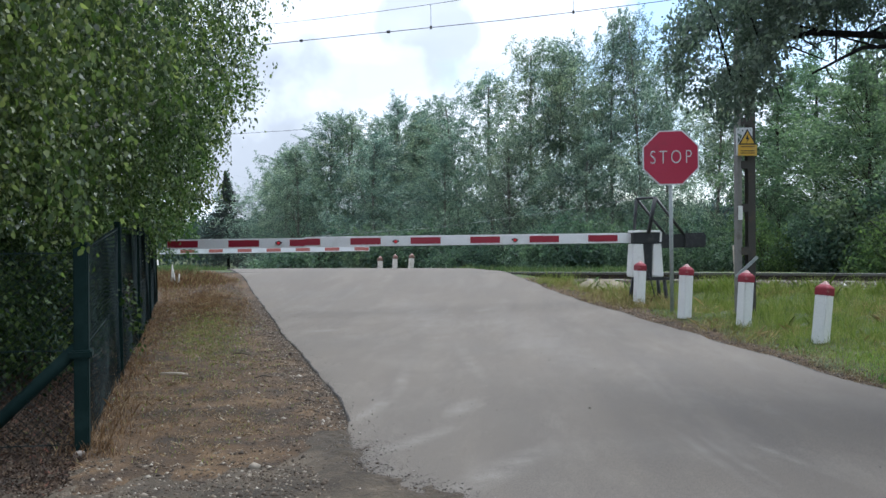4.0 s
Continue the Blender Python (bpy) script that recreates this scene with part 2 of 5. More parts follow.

...

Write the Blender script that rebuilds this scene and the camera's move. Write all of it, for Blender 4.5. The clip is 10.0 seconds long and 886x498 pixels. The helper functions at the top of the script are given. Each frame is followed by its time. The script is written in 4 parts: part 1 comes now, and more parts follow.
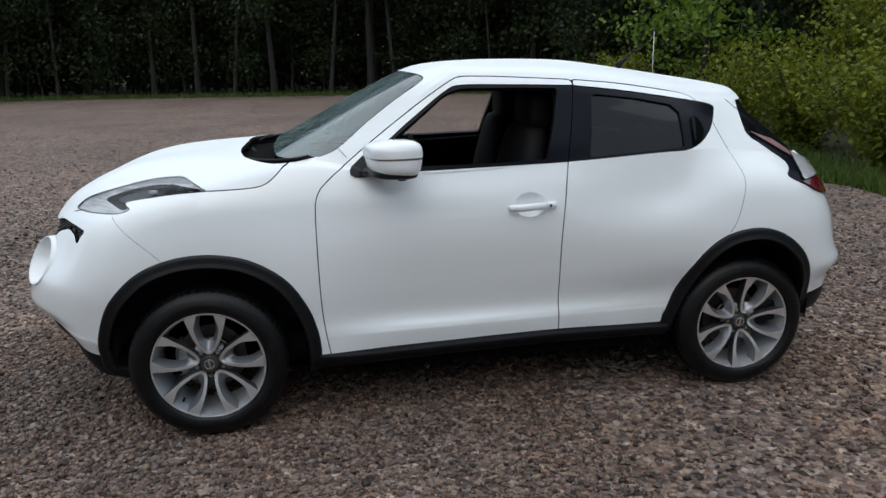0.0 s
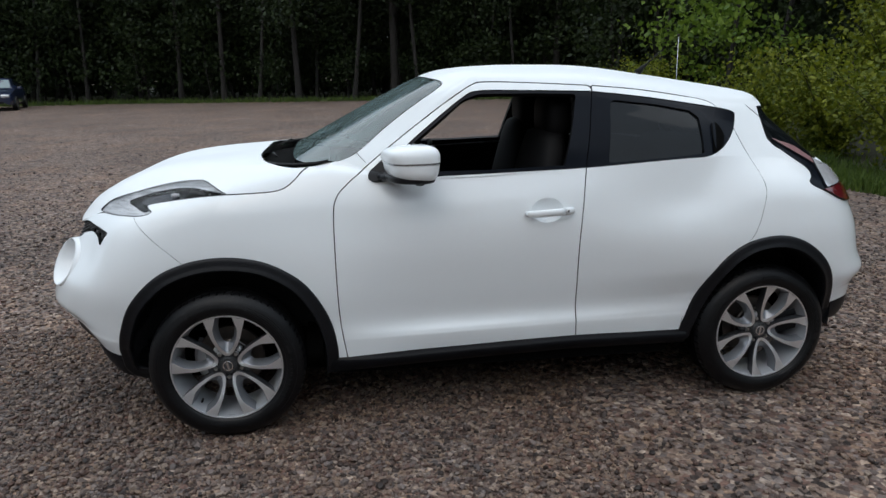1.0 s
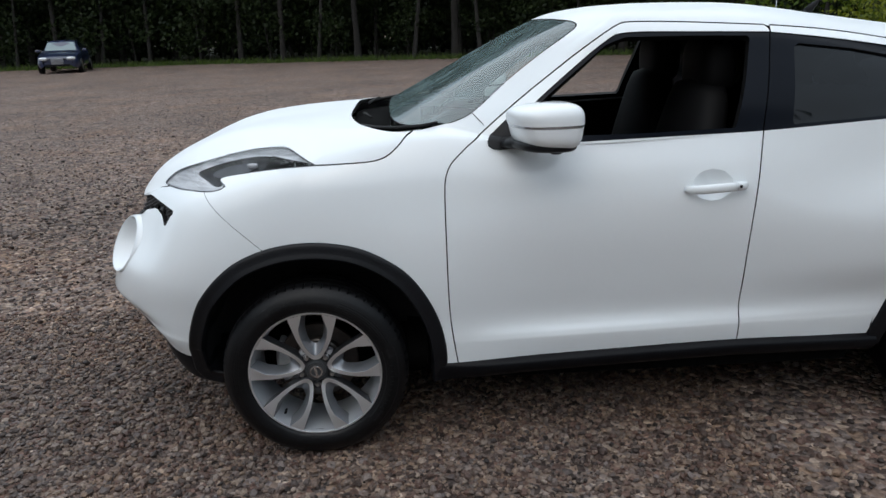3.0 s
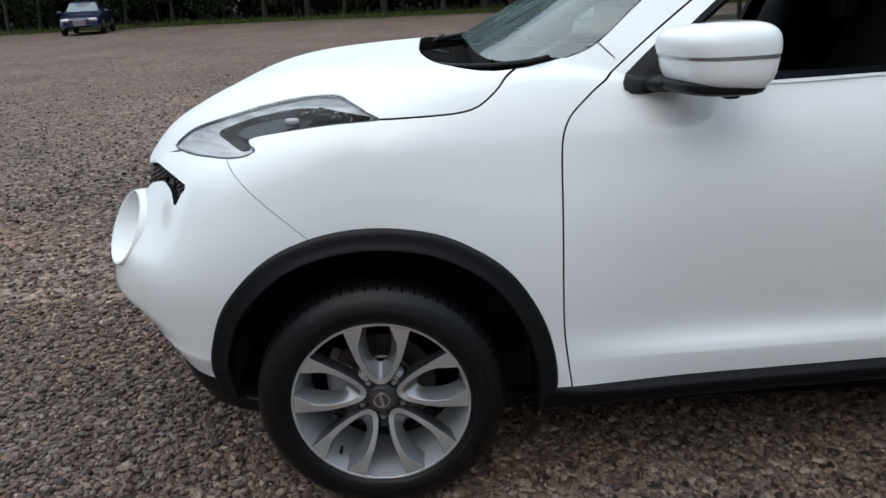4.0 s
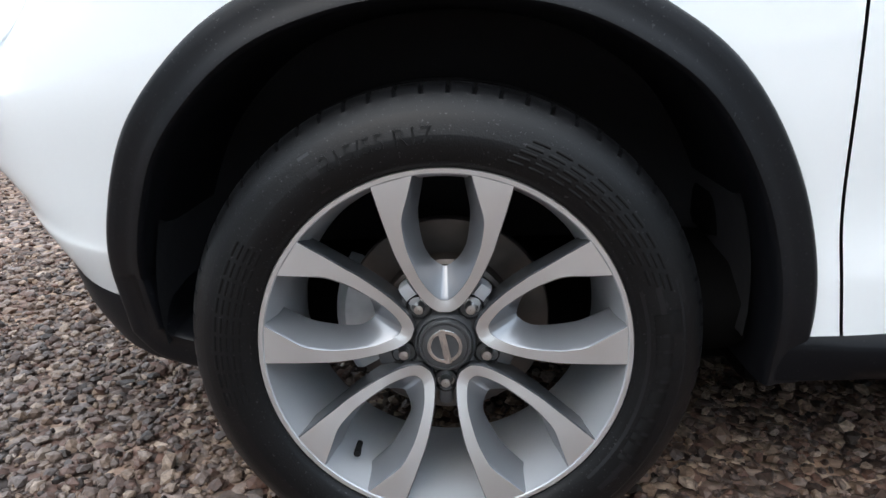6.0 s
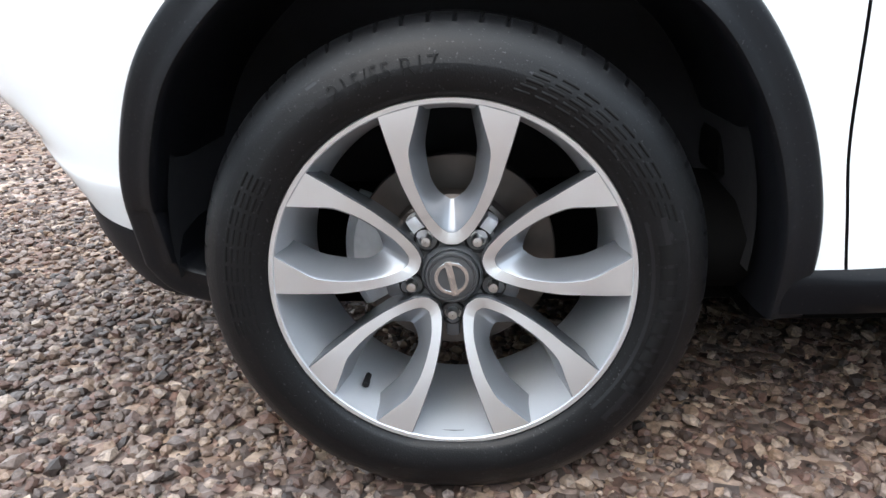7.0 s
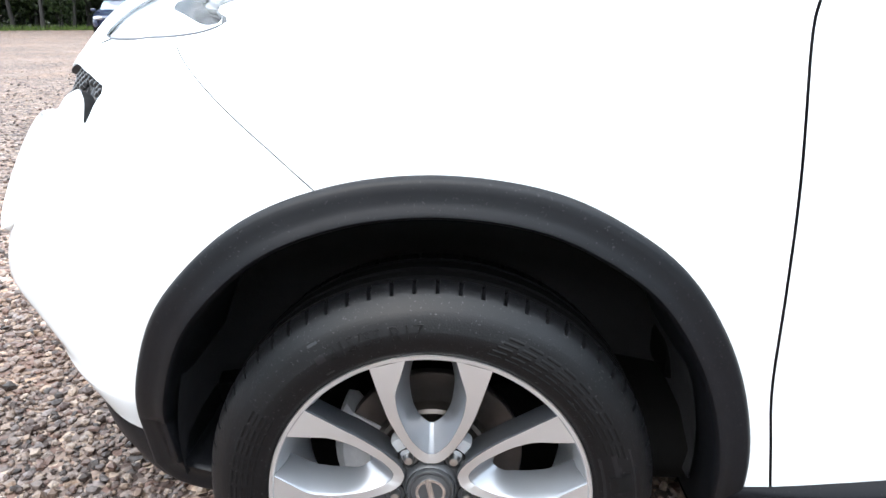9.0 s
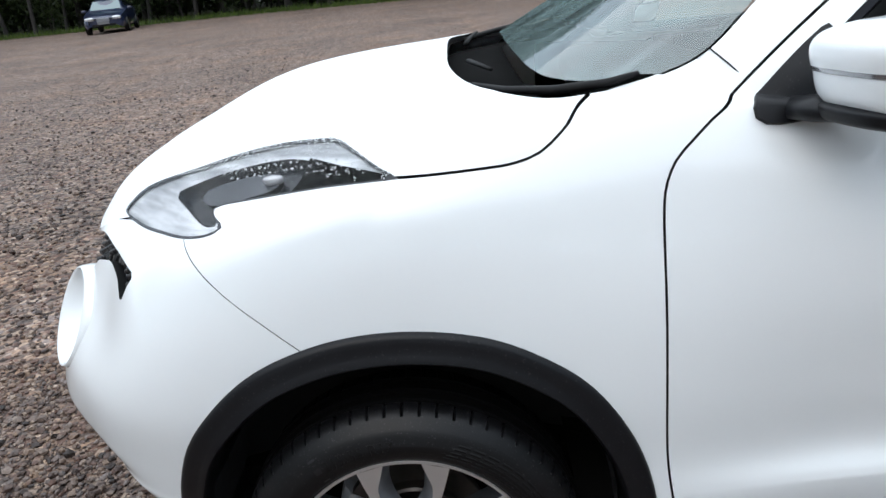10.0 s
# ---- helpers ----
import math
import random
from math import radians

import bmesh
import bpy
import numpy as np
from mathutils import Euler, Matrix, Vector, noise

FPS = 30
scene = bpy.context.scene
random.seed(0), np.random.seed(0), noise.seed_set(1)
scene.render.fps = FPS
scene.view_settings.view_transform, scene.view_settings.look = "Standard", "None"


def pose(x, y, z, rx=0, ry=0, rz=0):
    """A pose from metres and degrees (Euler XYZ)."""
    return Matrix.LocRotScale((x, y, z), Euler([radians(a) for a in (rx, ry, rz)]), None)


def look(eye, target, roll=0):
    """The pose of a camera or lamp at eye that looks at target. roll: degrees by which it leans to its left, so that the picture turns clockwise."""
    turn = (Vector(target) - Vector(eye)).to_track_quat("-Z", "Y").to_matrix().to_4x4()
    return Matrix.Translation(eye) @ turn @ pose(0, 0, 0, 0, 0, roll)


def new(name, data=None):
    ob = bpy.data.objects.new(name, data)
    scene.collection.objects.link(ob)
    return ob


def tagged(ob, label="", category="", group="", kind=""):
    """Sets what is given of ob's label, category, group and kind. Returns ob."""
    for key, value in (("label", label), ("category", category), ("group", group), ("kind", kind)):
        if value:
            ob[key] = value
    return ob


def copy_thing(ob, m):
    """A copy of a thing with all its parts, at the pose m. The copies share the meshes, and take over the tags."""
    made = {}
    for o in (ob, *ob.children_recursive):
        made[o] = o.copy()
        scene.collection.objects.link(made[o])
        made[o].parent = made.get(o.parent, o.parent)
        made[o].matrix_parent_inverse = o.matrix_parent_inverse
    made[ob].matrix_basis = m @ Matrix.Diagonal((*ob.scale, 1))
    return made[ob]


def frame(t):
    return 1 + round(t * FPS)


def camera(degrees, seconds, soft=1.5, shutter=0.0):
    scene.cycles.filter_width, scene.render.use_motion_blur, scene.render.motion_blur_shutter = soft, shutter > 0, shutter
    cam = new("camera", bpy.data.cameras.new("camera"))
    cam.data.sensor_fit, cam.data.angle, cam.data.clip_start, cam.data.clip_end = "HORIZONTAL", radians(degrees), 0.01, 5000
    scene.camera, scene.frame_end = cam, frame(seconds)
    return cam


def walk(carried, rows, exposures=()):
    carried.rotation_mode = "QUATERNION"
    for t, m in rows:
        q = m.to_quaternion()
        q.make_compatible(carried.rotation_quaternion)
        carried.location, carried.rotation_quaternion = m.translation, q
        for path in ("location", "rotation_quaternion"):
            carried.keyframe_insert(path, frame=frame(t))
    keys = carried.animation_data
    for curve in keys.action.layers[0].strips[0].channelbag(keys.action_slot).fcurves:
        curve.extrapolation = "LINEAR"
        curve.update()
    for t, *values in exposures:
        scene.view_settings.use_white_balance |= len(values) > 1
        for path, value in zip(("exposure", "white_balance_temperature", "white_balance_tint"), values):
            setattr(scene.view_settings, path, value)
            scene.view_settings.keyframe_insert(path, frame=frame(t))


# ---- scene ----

--

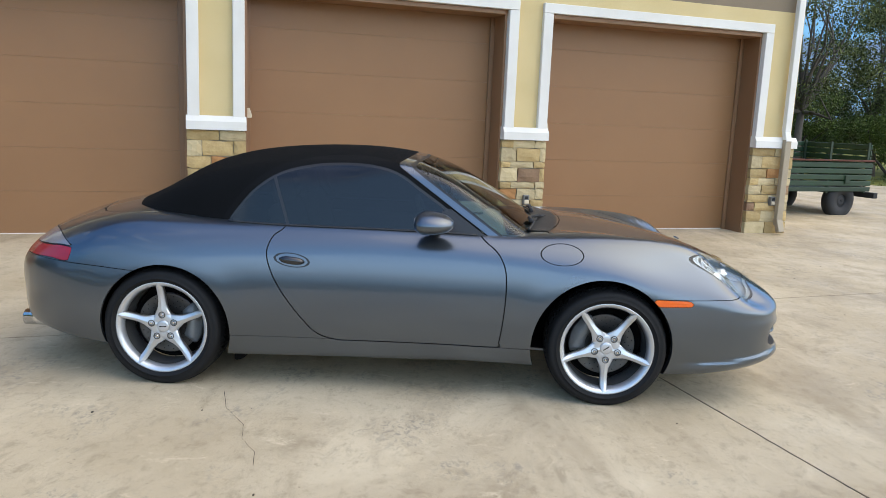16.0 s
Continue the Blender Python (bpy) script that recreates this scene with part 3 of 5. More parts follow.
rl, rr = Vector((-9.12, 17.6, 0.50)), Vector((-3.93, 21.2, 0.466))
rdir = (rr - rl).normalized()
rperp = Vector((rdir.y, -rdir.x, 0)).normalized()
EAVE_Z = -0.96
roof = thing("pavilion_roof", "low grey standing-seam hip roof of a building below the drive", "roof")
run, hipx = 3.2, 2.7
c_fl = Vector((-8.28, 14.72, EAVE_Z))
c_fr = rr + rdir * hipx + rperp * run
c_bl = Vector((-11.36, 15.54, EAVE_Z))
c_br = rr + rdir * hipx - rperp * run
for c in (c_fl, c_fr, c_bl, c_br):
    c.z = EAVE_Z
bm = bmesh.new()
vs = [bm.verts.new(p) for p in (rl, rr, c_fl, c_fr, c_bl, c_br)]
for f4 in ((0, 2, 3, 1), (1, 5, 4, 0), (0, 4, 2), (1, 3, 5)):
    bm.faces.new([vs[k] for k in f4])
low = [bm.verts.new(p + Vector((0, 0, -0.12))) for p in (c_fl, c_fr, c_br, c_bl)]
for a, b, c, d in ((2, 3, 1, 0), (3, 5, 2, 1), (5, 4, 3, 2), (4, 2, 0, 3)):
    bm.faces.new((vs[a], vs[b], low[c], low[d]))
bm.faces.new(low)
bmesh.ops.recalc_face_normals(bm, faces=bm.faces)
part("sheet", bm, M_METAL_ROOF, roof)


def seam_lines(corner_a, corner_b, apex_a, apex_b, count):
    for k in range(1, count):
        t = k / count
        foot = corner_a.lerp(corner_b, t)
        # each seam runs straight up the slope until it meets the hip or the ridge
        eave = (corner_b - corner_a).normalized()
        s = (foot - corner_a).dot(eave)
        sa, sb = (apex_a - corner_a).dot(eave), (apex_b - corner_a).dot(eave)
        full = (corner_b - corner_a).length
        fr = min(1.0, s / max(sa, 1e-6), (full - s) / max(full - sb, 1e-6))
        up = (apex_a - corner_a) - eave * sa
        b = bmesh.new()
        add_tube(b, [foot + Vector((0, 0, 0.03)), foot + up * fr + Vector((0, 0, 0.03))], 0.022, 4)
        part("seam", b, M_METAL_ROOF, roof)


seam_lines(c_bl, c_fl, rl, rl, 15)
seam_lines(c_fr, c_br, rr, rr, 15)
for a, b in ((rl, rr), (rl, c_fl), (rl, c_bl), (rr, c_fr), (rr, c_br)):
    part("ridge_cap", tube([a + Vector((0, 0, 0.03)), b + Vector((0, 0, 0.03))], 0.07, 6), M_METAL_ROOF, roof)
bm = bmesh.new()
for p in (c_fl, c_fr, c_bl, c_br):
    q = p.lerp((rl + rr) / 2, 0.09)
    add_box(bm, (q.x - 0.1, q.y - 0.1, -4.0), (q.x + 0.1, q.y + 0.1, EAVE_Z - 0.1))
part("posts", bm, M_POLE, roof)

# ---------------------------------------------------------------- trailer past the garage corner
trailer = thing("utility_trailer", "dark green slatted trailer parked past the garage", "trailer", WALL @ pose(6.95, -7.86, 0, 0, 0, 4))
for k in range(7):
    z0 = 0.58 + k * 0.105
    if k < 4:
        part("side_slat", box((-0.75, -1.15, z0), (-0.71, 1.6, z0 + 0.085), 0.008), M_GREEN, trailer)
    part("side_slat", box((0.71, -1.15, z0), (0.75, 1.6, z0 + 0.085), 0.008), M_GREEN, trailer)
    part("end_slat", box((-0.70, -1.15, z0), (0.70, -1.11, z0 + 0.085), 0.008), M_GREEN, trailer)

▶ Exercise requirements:
Repeat exactly the lines from the one containing "for curve in" through the one containing "# ---- scene", both included, and nothing else.

▶ Answer to this task:
    for curve in keys.action.layers[0].strips[0].channelbag(keys.action_slot).fcurves:
        curve.extrapolation = "LINEAR"
        curve.update()
    for t, *values in exposures:
        scene.view_settings.use_white_balance |= len(values) > 1
        for path, value in zip(("exposure", "white_balance_temperature", "white_balance_tint"), values):
            setattr(scene.view_settings, path, value)
            scene.view_settings.keyframe_insert(path, frame=frame(t))


# ---- scene ----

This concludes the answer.